In this question 1-Lipschitz and weak convergence implies strong convergence in $L^3$, there is a comment by FourierWho that one can apply Arzela-Ascoli in order to obtain the conclusion, but I don't see how one can use Arzela-Ascoli to obtain such a conclusion.
Thanks.
This follows from the fact given in the answer I gave here.
To see this first note that since $(f_n)$ converges weakly in $L^3$, we have $\| f_n\|_3\leq M$. Together with the 1-Lipschitz condition, this means that $\| f_n\|_\infty+ \|f_n'\|_\infty\leq M'$ uniformly in $n$ (1), and so by Arzela-Ascoli, there is a convergent subsequence, but since the limit has to be 0 (by the weak convergence assumption), the whole sequence has to go to 0 (in fact the limit is not only in $L^3$ norm, but uniform).
To see why (1) is true we use the fundamental theorem of calculus:
$$
|f_n(y)| \leq |f_n(x)| + \int_0^1 |f_n'(z)|\, dz, \qquad x,y \in [0,1].
$$
Now integrate with respect to $x$ to get
$$
|f_n(y)|\leq \| f_n\|_1 + \| f_n'\|_1\leq \| f_n\|_3 + \| f_n'\|_\infty \leq M+1,
$$
owing to Hölder's inequality.
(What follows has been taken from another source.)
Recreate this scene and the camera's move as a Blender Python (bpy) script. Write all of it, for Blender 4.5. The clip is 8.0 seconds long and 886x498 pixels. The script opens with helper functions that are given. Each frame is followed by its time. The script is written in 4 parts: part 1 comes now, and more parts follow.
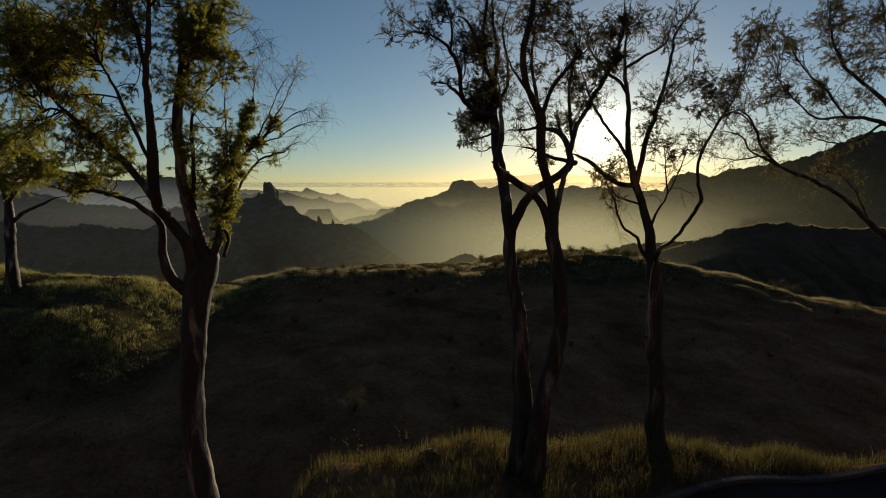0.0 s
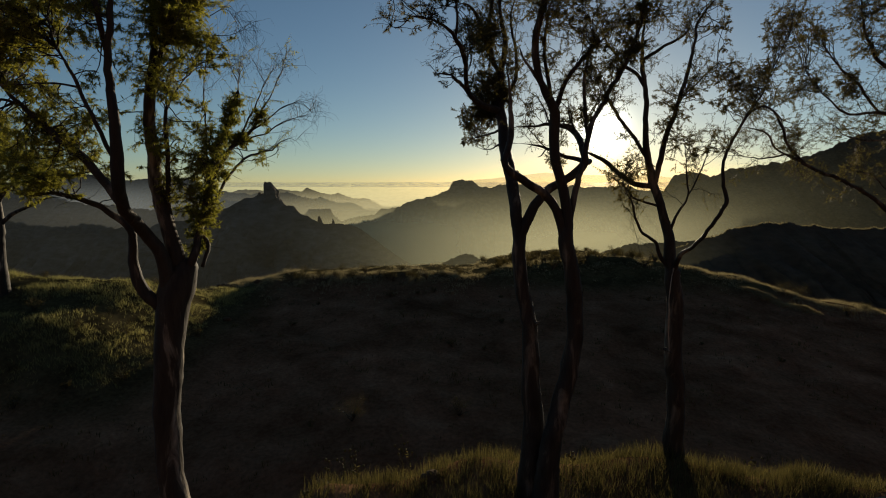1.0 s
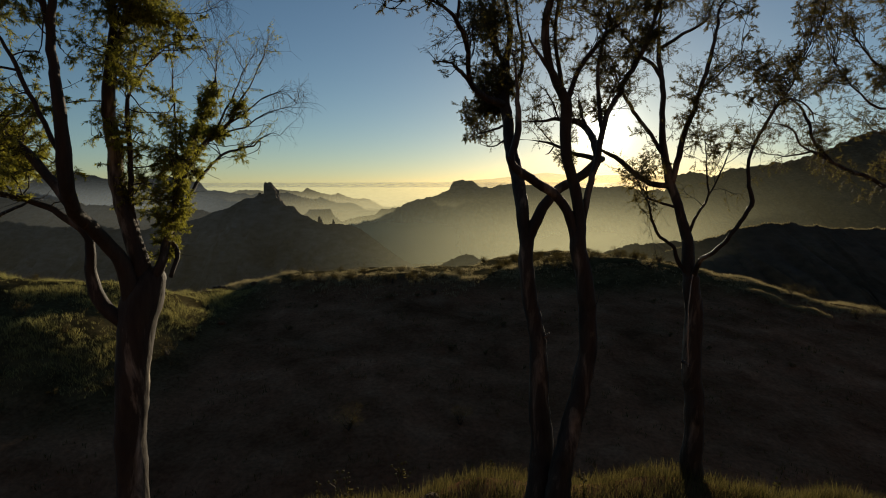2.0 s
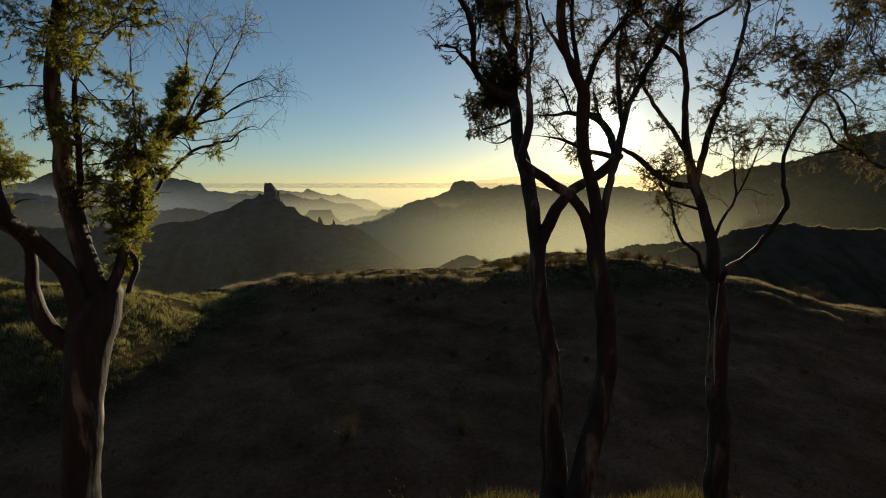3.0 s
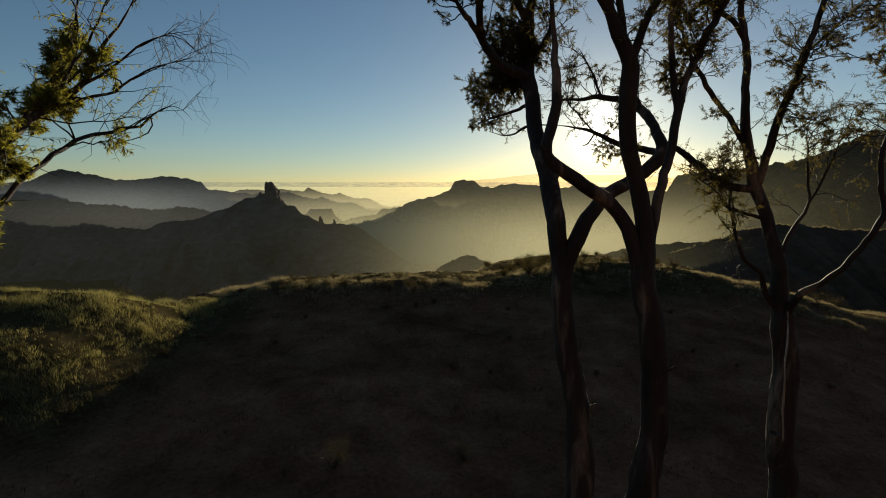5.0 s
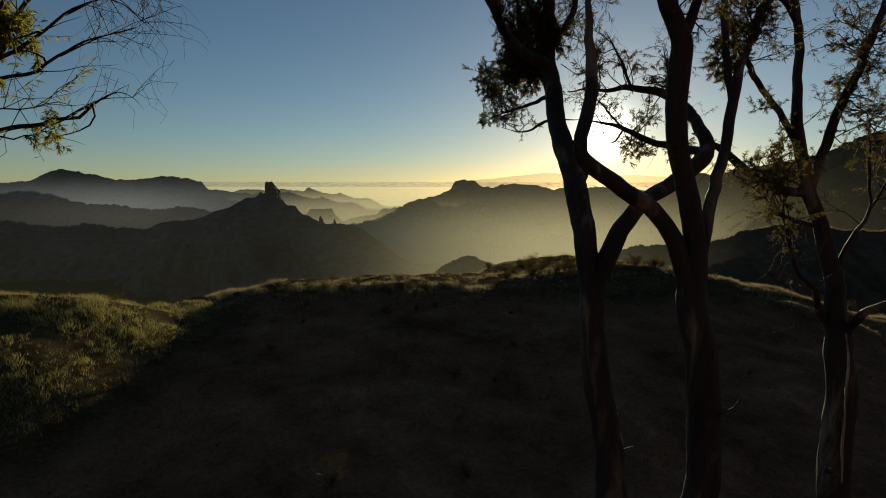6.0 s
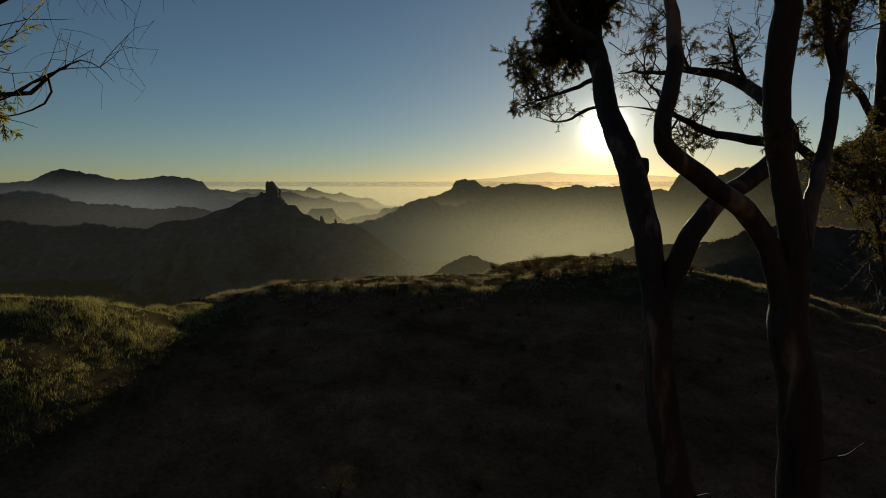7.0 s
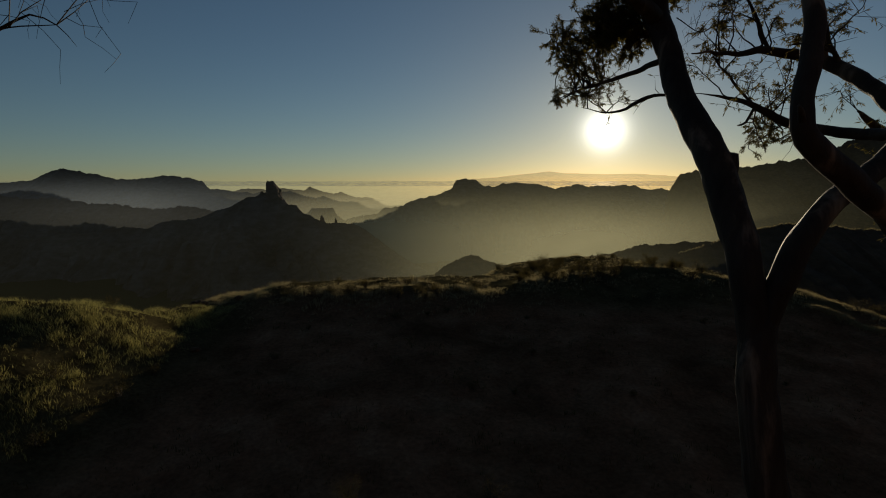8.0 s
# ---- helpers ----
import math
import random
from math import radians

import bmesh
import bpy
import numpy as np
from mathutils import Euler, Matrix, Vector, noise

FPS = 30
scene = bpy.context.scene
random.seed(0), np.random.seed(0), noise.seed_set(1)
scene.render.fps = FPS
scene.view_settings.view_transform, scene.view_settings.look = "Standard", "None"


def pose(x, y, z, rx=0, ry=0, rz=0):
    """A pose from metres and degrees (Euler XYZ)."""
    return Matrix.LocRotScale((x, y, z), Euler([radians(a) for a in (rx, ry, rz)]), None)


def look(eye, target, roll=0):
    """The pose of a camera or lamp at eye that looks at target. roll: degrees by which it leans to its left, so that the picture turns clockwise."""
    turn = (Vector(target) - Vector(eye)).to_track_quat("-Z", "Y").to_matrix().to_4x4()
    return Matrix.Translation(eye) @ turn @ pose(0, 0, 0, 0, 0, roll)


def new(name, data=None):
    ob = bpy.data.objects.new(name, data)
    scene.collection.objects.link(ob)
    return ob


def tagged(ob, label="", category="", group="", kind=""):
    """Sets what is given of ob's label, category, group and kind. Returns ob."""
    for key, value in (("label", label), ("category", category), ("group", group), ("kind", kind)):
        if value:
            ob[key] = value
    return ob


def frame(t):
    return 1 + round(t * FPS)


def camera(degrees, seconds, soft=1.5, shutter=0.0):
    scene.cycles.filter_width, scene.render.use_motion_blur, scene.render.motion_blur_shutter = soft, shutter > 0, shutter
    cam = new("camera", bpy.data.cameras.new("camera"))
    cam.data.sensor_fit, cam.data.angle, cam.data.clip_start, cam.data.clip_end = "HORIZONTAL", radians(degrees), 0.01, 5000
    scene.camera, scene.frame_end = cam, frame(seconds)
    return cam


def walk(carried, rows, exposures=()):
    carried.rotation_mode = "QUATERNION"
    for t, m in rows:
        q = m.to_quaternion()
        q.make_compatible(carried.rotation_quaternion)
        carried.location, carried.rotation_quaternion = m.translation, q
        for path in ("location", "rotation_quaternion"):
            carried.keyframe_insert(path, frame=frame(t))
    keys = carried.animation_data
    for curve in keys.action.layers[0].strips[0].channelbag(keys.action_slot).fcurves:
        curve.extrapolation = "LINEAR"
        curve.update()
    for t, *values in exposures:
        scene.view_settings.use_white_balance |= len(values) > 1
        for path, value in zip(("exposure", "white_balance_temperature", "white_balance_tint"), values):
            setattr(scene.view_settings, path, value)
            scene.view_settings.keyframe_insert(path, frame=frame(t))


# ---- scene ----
cam = camera(80.0, 8.0, soft=1.05)
METRES, EYE, TILT, LEAN, TURN = 9.0, 7.6, -8.0, 0.0, 0.0
ROWS = [
    (0.0, 0.0, 0.0, 0.0, 0.0, 0.0, -0.0),
    (0.5, -0.0069, 0.0563, 0.0083, 0.03, -0.0, 0.01),
    (1.0, -0.0095, 0.1153, 0.0186, 0.05, -0.02, 0.02),
    (1.5, -0.008, 0.1697, 0.0258, 0.06, -0.02, 0.03),
    (3.0, -0.0136, 0.3498, 0.048, 0.12, 0.06, 0.08),
    (3.5, -0.0102, 0.4092, 0.058, 0.16, -0.03, 0.0),
    (4.0, -0.0067, 0.4783, 0.0698, 0.19, -0.04, -0.03),
    (4.5, -0.0046, 0.5437, 0.0784, 0.2, -0.02, -0.04),
    (6.0, -0.0197, 0.7368, 0.1133, 0.24, -0.03, -0.07),
    (6.5, -0.0383, 0.7933, 0.1213, 0.3, -0.06, -0.08),
    (7.0, -0.0679, 0.8531, 0.1247, 0.32, -0.08, -0.03),
    (7.5, -0.0923, 0.9092, 0.1317, 0.33, -0.1, -0.01),
    (8.0, -0.1229, 0.9647, 0.141, 0.35, -0.13, 0.0),
]
EXPOSURES = [(0.0, 0.0), (1.5, -0.08), (2.8, 0.25), (3.2, 0.2), (3.6, -0.15), (4.0, -0.1), (4.4, 0.2), (5.8, -0.05), (6.5, -0.3), (7.0, -0.45), (8.0, -0.85)]
walk(cam, [(t, pose(0, 0, EYE, TILT, LEAN, TURN) @ pose(METRES * x, 1.125 * METRES * y, METRES * z, 90 + pitch, roll, yaw)) for t, x, y, z, yaw, pitch, roll in ROWS], EXPOSURES)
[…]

This gives (1).
Claim 1: If $(f_{n})_{n \in \mathbb{N}}$ are $1$-Lipschitz in $[a,b]$, then $\|f_{n}\|_{L^{\infty}([a,b])}$ is unbounded if and only if $\inf \{|f_{n}(x)| \, \mid \, x \in [a,b]\} \to \infty$ as $n \to \infty$.
Claim 2: If $\inf \{|f_{n}(x)| \, \mid \, x \in [a,b]\} \to \infty$, then $\|f_{n}\|_{L^{p}([a,b])} \to \infty$ for any given $p \in (0,\infty]$.
To see Claim 1, observe that $|f_{n}(y)| \geq \|f_{n}\|_{\infty} - |b - a|$.